Copy all the data exactly, except the pictures.

+ + + +

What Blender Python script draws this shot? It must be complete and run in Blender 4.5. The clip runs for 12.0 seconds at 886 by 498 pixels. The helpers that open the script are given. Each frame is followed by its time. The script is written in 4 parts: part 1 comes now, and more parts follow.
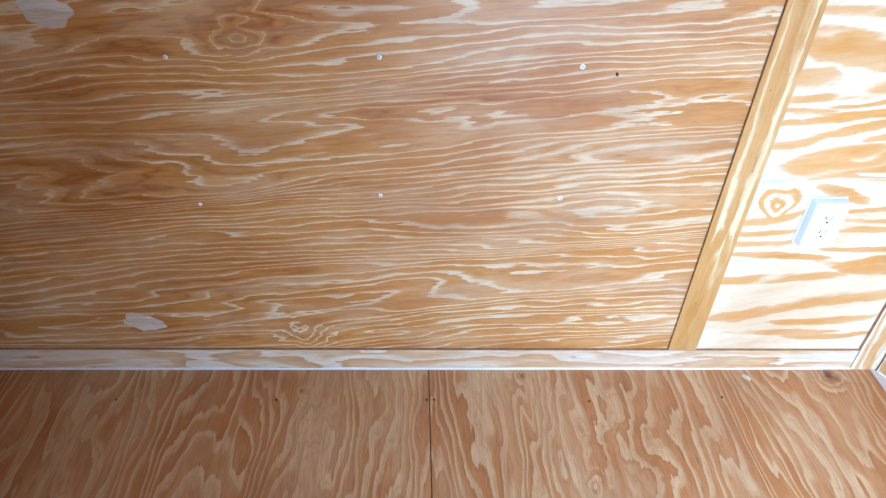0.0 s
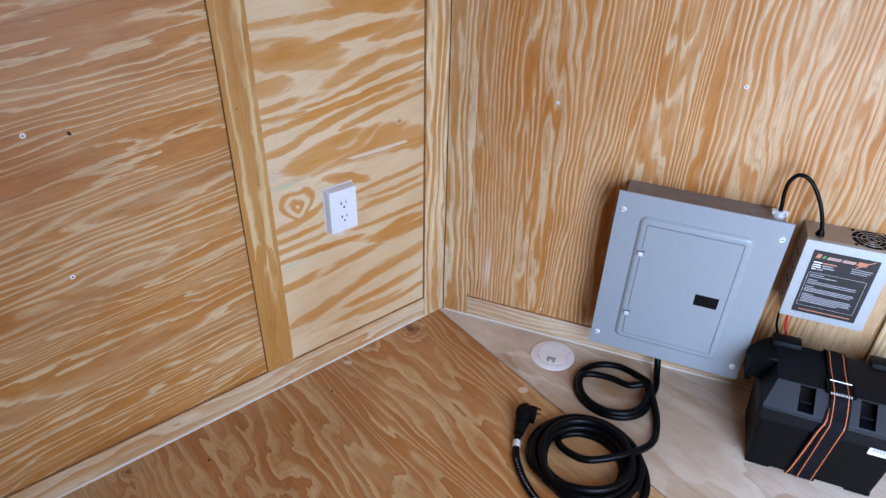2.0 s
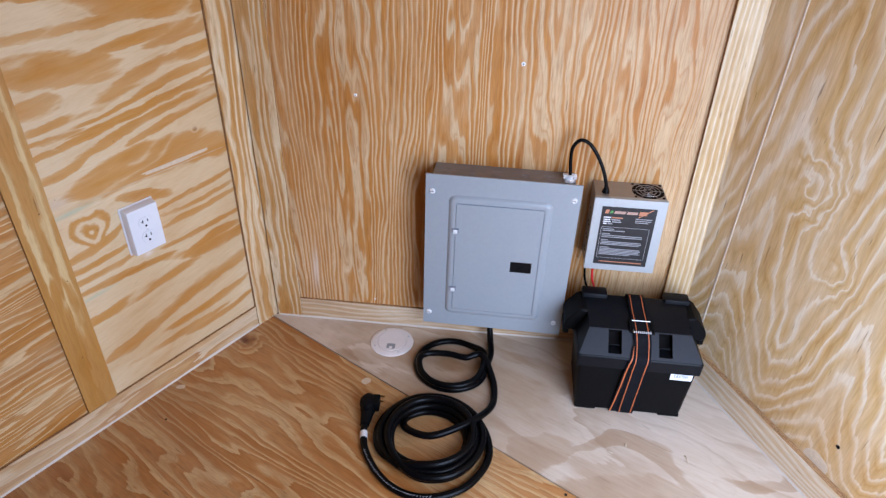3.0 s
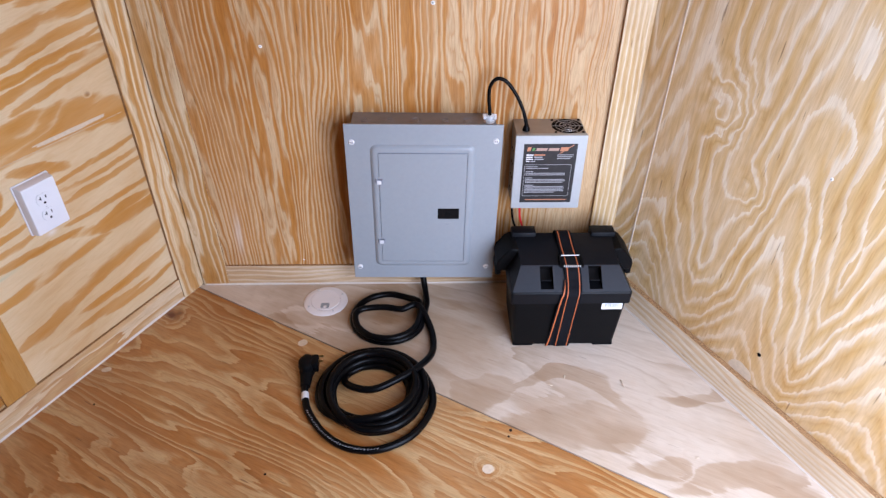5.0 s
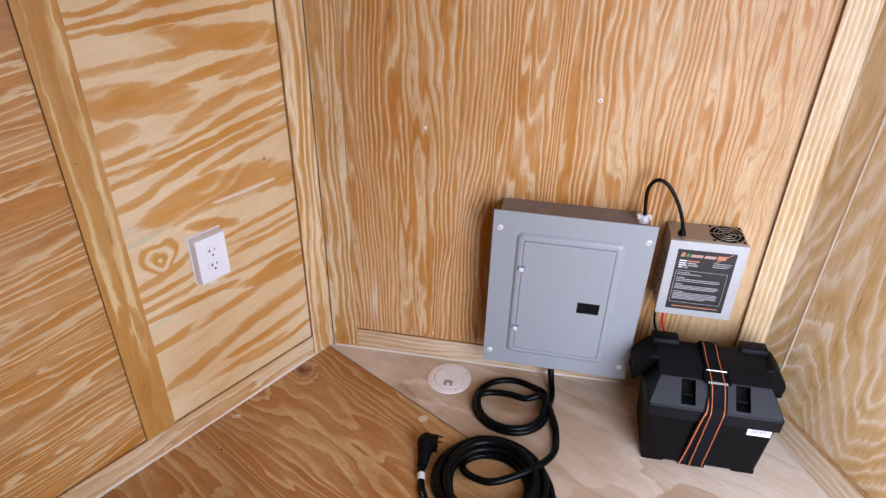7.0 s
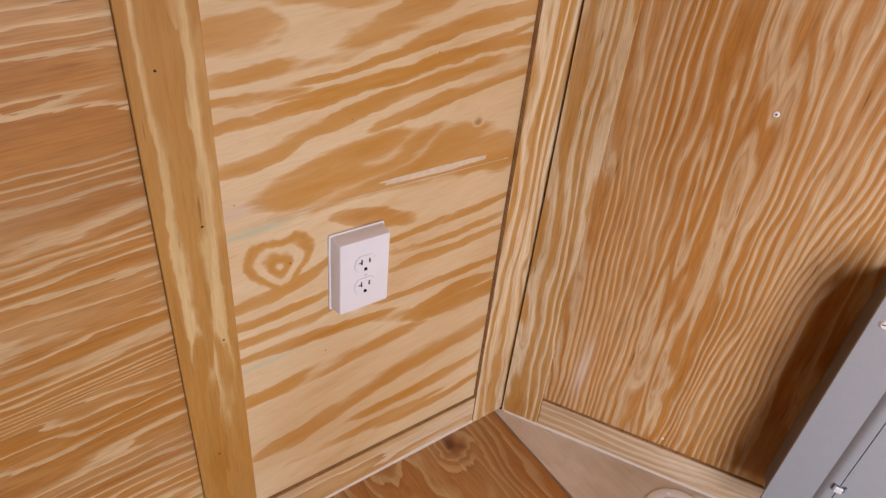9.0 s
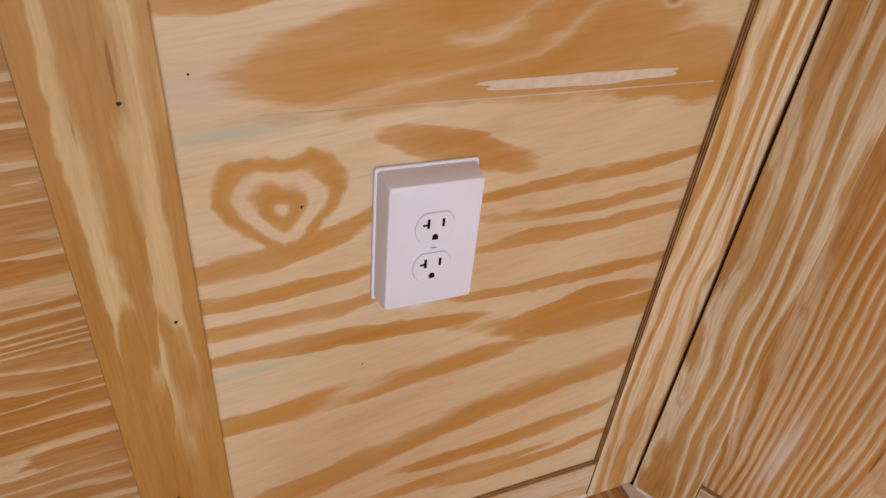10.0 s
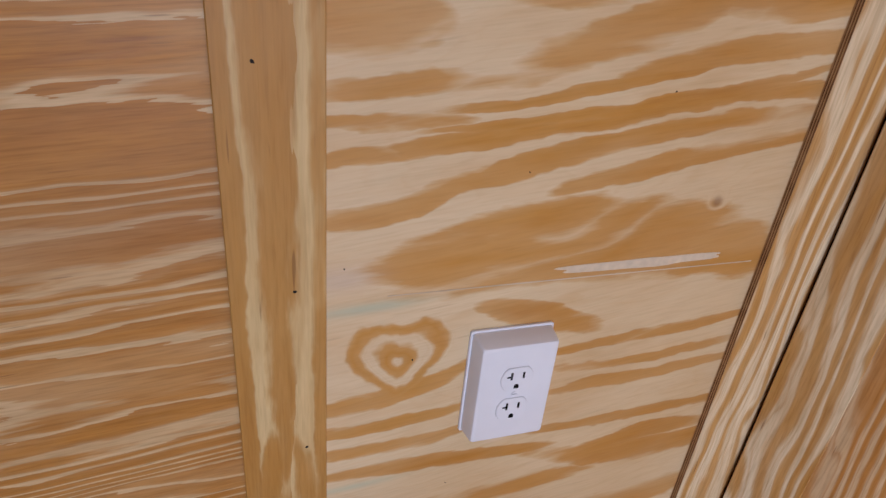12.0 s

+ + + +

→ Answer to the task
What Blender Python script draws this shot? It must be complete and run in Blender 4.5. The clip runs for 12.0 seconds at 886 by 498 pixels. The helpers that open the script are given. Each frame is followed by its time. The script is written in 4 parts: part 1 comes now, and more parts follow.
0.0 s
2.0 s
3.0 s
5.0 s
7.0 s
9.0 s
10.0 s
12.0 s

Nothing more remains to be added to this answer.